We left Idaho Falls at noon, circumventing the monster traffic jam on southbound I-15 by taking U.S. 91, where a faded motel called the Evergreen Glades that has a 50-foot sign in the shape of a conifer that’s missing the letters “OTEL” marks the edge of town. We stopped at the Idaho Potato Museum in Blackfoot, where you can take a picture of yourself in front of a giant, Claes Oldenburg-style baked potato with a pat of butter the size of a desktop monitor. (Admission to the museum is $4, and it’s obviously an industry-funded monument to civic boosterism. It’s also boring, and not in a self-aware way.)
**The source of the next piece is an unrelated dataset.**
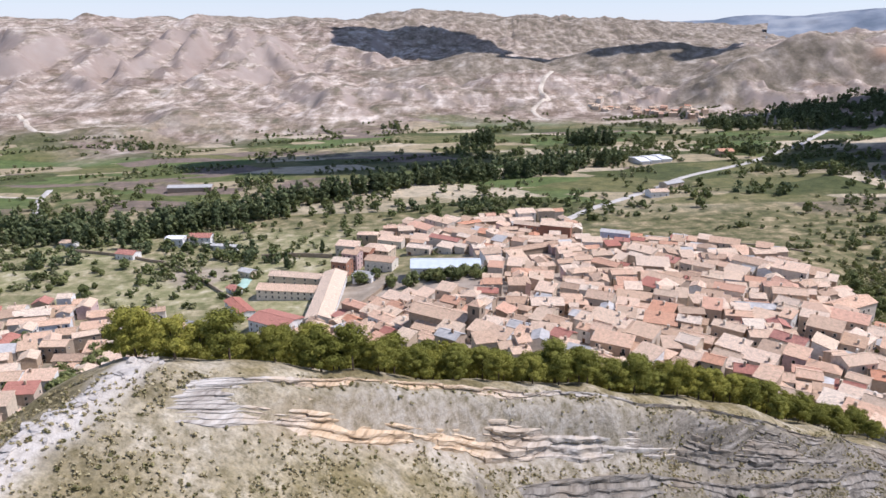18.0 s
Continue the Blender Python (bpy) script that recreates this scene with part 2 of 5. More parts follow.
    base_n = base_n + 26 * mesa * sstep(2500, 2750, y) + 44 * np.exp(-(((x + 500) / 360) ** 2) - ((y - 3250) / 420) ** 2) + 10 * np.exp(-(((x - 60) / 200) ** 2) - ((y - 3300) / 300) ** 2)
    base_n = base_n + (7 * fbm(x, y, 260, 83) + 4 * fbm(x, y, 70, 84)) * sstep(1200, 1700, s)
    join = sstep(0, 130, s) * sstep(1000, 620, x - 0.75 * np.clip(y - 1750, 0, 4000))
    z = z * (1 - join) + base_n * join
    for line, fall, rough, seed in ((CREAM, 0.42, 7, 61), (BROWN, 0.26, 6, 62), (SHADY, 0.30, 7, 63), (CRAG, 0.62, 15, 64), (FOLDS, 0.40, 30, 65), (UPLAND, 0.16, 26, 66)):
        rise_h, _ = spine(x, y, line, fall, fall, 18)
        cut_h = ridged(x + 14 * fbm(x, y, 60, seed), y, 150 if rough > 20 else 85, seed, 3) - 0.7
        z = smax(z, rise_h + rough * cut_h + 0.3 * rough * fbm(x, y, 28, seed), 9)
    # the dark hill in the east, and the bare knoll before it
    dark, _ = spine(x, y, DARK, 0.36, 0.34, 35)
    z = smax(z, dark + 3 * fbm(x, y, 60, 71) + 4 * (ridged(x, y, 120, 72, 2) - 0.6), 10)
    knoll, _ = spine(x, y, [(300, 745, -8), (335, 785, -2), (365, 800, -4), (390, 740, -8)], 0.3, 0.3, 20)
    return smax(z, knoll, 6)


def axis(parts):
    """Grid lines from a start, with runs of (end, first step, growth)."""
    out = [parts[0]]
    for end, step, grow in parts[1]:
        while out[-1] < end - 0.5 * step:
            out.append(out[-1] + step)
            step *= grow
    return np.array(out)


gx = axis((-60, [(200, 1.6, 1.0), (300, 1.7, 1.02), (5000, 3, 1.015)]))
left = axis((60, [(4800, 1.7, 1.015)]))
gx = np.concatenate([-left[::-1][:-1], gx])
gy = axis((40, [(235, 1.5, 1.0), (420, 1.7, 1.012), (2400, 4, 1.0062), (5000, 20, 1.02)]))
south = axis((-40, [(1500, 2, 1.06)]))
gy = np.concatenate([-south[::-1][:-1], gy])
GX, GY = np.meshgrid(gx, gy)
GZ = height(GX, GY)


def ground(x, y):
    """The height of the built sheet."""
    i = int(np.clip(np.searchsorted(gx, x) - 1, 0, len(gx) - 2))
    j = int(np.clip(np.searchsorted(gy, y) - 1, 0, len(gy) - 2))
    a, b = (x - gx[i]) / (gx[i + 1] - gx[i]), (y - gy[j]) / (gy[j + 1] - gy[j])
    return float((GZ[j, i] * (1 - a) + GZ[j, i + 1] * a) * (1 - b) + (GZ[j + 1, i] * (1 - a) + GZ[j + 1, i + 1] * a) * b)


def sheet(name, X, Y, Z, material, masks):
    ny, nx = X.shape
    me = bpy.data.meshes.new(name)
    co = np.stack([X, Y, Z], -1).reshape(-1, 3)
    k = np.arange(ny * nx).reshape(ny, nx)
    quads = np.stack([k[:-1, :-1], k[:-1, 1:], k[1:, 1:], k[1:, :-1]], -1).reshape(-1, 4)
    me.vertices.add(len(co))
    me.vertices.foreach_set("co", co.ravel())
    me.loops.add(quads.size)
    me.loops.foreach_set("vertex_index", quads.ravel())
    me.polygons.add(len(quads))
    me.polygons.foreach_set("loop_start", np.arange(0, quads.size, 4))
    me.polygons.foreach_set("use_smooth", np.ones(len(quads), bool))
    me.update(calc_edges=True)
    for key, v in masks.items():
        a = me.attributes.new(key, "FLOAT", "POINT")
        a.data.foreach_set("value", np.clip(v, 0, 1).astype(np.float32).ravel())
    me.materials.append(material)
    return new(name, me)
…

We ate a very late lunch in Twin Falls, Idaho. Deferred hunger is funny, considering how the earliest Chinese term for an eclipse, is “shih,” which means “to eat.” Twin Falls could be a beautiful town if the zoning code hadn’t allowed an Outback Steakhouse and Ross Dress for Less right next to the Snake River gorge and the plaque that commemorates Evel Knievel’s unsuccessful 1974 attempt to jump it on a steam-powered rocket cycle, but at least Idaho lets you walk a dog through a restaurant to a patio. From there, we drove through northern Nevada, the desolate wastes that became a state in 1864 during the first American Civil War, and all the towns that sound like Johnny Cash songs — and, as we realized, a few Magnetic Fields lyrics — Jackpot, Elko, Battle Mountain, Winnemucca, Reno.
We would eventually arrive in San Francisco at 3:15 a.m., having driven 950 miles in a single day. Hours before that, though, somewhere in rural Eureka County, Nev., we saw something astonishing: a beautiful desert sunset, free of obstruction aside from the anonymous, purple-black peaks. Artificially prolonged by hurtling west at 85 miles per hour, it’s a common sight on the open road — except that we were among the privileged few to witness a genuine rarity, a day with two twilights, darkness at noon and darkness later.